15. See United States v. Reuben, 974 F.2d 580, 586 (5th Cir.1992) ("The family ties must be the type of relationship that exert a level of control that would prevent the defendant from fleeing."); United States v. Almasri, Case No. H07-155, 2007 WL 2964780, at *2 (S.D. Tex. Oct.10, 2007) (denying bail to a health care defendant who had no significant criminal history and who had family in this country, but who had extensive contacts in Lebanon and was facing a potential maximum sentence of ten years).
16. See United States v. Abdullahu, 488 F.Supp.2d 433, 442 (D.N.J. 2007) (citation omitted) (the mere presence of defendant's immediate family in New Jersey is not sufficient to assure his presence at trial)
17. See United States v. Recobo, Case No. CR 11-2990-JB, 2012 WL 1371975, at *8 (D.N.M. Apr. 6, 2012) (government failed to show that defendant is such danger that no conditions would reduce that danger to acceptable level); cf. United States v. Pina-Aboite, 97 Fed.

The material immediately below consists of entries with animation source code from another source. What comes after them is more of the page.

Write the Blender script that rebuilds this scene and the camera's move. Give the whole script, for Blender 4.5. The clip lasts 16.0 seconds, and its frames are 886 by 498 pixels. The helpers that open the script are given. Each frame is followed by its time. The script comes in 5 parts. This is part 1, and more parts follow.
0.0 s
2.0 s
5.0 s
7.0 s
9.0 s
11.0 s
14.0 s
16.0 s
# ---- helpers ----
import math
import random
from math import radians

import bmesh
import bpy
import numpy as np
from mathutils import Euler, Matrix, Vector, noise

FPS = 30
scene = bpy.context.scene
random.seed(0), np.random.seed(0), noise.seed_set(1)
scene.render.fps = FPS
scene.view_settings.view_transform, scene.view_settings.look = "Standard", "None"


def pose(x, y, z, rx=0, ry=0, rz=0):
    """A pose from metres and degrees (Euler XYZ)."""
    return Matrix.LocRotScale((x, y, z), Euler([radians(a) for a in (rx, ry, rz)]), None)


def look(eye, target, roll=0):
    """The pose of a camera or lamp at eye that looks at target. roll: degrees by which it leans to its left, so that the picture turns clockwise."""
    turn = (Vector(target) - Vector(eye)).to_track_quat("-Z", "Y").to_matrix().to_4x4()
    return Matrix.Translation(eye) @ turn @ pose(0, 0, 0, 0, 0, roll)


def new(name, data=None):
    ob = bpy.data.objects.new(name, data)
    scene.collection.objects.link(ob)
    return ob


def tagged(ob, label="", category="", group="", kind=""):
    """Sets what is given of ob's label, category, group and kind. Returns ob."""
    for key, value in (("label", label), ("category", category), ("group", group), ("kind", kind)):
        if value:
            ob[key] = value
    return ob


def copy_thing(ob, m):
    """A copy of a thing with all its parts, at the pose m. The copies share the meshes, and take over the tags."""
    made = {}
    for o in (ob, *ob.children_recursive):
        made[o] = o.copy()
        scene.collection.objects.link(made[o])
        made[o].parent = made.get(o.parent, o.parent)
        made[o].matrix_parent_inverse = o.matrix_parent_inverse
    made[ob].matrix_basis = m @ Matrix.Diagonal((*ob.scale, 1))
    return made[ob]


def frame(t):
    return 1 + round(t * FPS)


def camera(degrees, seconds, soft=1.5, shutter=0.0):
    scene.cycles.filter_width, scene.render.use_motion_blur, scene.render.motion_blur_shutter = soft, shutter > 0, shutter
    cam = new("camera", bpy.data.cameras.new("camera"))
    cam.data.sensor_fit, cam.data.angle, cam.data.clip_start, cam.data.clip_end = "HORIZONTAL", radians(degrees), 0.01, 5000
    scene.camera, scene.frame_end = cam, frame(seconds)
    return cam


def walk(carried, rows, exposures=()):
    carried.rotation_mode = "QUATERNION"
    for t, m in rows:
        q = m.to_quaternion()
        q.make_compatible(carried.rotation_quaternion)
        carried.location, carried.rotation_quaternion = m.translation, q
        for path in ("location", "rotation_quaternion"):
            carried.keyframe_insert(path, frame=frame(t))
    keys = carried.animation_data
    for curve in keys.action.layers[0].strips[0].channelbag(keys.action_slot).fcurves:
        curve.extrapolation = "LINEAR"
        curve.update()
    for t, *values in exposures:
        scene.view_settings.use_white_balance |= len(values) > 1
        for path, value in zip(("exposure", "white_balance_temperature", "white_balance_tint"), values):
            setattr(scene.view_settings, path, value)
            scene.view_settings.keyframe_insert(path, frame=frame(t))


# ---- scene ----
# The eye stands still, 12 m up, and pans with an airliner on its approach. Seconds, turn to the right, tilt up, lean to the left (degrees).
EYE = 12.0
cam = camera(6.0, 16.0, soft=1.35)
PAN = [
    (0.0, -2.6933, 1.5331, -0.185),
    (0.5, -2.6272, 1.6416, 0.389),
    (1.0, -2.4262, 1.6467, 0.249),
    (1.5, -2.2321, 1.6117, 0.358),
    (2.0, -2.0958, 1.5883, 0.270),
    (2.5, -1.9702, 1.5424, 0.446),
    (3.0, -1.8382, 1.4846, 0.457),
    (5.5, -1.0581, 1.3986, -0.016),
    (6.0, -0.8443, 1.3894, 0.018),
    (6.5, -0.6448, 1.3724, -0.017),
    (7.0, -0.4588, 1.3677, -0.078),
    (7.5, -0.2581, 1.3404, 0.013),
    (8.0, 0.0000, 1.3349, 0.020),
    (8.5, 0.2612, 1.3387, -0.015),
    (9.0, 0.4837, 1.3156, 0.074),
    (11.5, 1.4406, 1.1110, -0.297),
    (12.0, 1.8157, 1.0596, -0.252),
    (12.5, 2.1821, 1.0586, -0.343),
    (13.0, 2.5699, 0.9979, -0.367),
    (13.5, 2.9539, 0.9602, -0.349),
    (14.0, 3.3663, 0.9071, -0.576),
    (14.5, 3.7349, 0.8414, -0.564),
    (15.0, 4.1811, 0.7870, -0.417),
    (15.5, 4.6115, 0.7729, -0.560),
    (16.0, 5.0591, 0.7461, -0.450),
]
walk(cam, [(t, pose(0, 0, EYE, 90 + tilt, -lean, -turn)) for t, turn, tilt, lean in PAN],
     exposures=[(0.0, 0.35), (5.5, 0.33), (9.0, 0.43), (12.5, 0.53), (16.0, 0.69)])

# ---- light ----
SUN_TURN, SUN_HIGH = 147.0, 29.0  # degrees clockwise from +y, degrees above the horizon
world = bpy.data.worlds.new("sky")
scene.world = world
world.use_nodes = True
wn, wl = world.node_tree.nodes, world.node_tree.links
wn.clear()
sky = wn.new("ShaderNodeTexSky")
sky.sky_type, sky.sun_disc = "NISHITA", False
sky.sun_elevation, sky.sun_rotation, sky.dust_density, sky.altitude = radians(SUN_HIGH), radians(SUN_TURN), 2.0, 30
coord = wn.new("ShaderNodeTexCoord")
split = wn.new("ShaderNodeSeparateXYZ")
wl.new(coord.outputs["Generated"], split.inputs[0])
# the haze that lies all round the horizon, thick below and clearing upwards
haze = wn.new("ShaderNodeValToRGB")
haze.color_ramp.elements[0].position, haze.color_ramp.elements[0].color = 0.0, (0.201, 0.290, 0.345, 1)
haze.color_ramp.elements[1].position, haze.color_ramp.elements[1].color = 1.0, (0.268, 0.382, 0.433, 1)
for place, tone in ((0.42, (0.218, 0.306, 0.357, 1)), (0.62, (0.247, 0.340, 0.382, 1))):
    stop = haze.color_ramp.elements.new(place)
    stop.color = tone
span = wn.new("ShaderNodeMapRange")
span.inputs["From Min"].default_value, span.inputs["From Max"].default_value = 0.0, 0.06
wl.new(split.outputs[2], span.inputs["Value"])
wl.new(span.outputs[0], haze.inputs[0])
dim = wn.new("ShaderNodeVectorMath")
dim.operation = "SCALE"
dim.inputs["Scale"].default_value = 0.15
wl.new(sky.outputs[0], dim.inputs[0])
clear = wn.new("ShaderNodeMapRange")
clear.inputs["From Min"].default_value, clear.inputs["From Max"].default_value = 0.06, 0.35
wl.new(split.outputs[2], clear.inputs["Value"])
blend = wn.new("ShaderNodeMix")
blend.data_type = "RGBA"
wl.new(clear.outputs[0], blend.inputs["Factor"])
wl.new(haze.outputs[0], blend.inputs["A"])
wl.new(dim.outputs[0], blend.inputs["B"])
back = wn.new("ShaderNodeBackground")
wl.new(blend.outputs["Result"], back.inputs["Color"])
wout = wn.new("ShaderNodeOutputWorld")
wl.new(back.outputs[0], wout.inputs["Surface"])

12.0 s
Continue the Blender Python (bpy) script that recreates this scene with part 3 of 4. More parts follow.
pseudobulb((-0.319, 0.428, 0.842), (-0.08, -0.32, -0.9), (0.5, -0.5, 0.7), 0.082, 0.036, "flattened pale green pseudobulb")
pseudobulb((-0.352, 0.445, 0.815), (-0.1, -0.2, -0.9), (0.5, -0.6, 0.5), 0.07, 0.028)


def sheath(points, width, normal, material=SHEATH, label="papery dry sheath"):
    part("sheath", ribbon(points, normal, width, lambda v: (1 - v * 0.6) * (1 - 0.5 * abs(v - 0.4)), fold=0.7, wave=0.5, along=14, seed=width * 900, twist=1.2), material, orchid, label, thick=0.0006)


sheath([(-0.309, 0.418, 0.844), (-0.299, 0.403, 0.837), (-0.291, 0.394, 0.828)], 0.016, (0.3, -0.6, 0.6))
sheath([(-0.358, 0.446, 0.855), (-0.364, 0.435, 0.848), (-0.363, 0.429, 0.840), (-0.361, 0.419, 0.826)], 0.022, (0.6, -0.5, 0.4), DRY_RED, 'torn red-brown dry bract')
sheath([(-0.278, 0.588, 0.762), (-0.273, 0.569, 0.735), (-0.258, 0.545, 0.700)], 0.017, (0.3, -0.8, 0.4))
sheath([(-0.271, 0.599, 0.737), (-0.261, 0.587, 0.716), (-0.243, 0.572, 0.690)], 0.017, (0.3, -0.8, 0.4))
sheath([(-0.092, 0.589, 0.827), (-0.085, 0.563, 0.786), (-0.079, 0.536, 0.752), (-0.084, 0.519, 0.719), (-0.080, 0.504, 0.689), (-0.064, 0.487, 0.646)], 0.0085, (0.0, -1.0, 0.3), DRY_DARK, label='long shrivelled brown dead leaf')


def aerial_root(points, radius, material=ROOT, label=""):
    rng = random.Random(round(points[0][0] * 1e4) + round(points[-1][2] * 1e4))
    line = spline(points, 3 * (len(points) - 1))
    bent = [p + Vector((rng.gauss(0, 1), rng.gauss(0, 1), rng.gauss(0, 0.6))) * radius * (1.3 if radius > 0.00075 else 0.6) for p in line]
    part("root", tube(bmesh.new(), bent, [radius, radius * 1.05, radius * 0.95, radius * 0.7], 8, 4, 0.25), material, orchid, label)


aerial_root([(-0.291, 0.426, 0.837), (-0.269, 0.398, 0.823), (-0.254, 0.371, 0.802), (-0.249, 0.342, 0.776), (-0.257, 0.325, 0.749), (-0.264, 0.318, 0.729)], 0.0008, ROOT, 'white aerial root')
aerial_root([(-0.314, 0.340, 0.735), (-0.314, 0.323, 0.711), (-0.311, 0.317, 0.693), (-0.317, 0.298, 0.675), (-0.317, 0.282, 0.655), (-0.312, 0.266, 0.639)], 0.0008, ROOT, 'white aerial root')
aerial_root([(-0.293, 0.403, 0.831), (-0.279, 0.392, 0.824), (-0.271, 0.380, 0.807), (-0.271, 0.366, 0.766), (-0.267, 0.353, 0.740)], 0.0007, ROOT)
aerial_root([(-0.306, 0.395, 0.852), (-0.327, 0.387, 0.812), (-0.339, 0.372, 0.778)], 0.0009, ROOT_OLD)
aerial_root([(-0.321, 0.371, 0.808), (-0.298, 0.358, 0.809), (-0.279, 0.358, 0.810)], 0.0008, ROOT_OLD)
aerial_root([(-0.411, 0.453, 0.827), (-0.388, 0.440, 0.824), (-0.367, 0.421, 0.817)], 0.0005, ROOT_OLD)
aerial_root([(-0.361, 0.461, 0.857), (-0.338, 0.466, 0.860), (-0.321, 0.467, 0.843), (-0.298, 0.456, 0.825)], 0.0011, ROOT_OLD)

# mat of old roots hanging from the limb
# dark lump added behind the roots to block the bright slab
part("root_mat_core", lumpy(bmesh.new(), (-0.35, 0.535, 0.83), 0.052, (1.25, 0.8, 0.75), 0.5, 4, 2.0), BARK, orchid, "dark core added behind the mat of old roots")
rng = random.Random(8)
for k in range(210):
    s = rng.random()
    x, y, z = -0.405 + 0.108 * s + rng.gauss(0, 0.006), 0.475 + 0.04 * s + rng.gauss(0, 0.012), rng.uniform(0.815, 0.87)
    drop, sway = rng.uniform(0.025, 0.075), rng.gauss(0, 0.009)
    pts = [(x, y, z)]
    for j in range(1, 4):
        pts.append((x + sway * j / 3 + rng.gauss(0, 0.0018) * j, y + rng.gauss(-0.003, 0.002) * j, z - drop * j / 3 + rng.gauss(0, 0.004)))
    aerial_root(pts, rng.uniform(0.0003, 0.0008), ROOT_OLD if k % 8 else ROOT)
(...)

Appx. 832, 836 (10th Cir.2004) (risk that defendant will continue to engage in drug trafficking constitutes danger to community).
18. See Abdullahu, 488 F. Supp. 2d at 444.
19. See, e.g., United States v. Villegas, Case No. 3:11-cr-28, 2011 WL 1135018, at *7 (E.D. Tenn. March 25, 2011); United States v. Alavarez, Case No. 87 Cr. 811(SWK), 1987 WL 27696, at *3 (S.D.N.Y. Dec. 10, 1987); United States v. Diaz, Case No. 98 Cr. 1434(CSH), 1998 WL 915896, at *2 (S.D.N.Y. Dec. 30, 1998).
20. See 18 U.S.C. § 3142(b), (e).
21. Cf. United States v. Orta, 760 F.2d 887, 889-90 (8th Cir. 1985) (noting that the Bail Reform Act does not require the magistrate judge to find that conditions of release will "guarantee" the defendant's appearance or the safety of the community).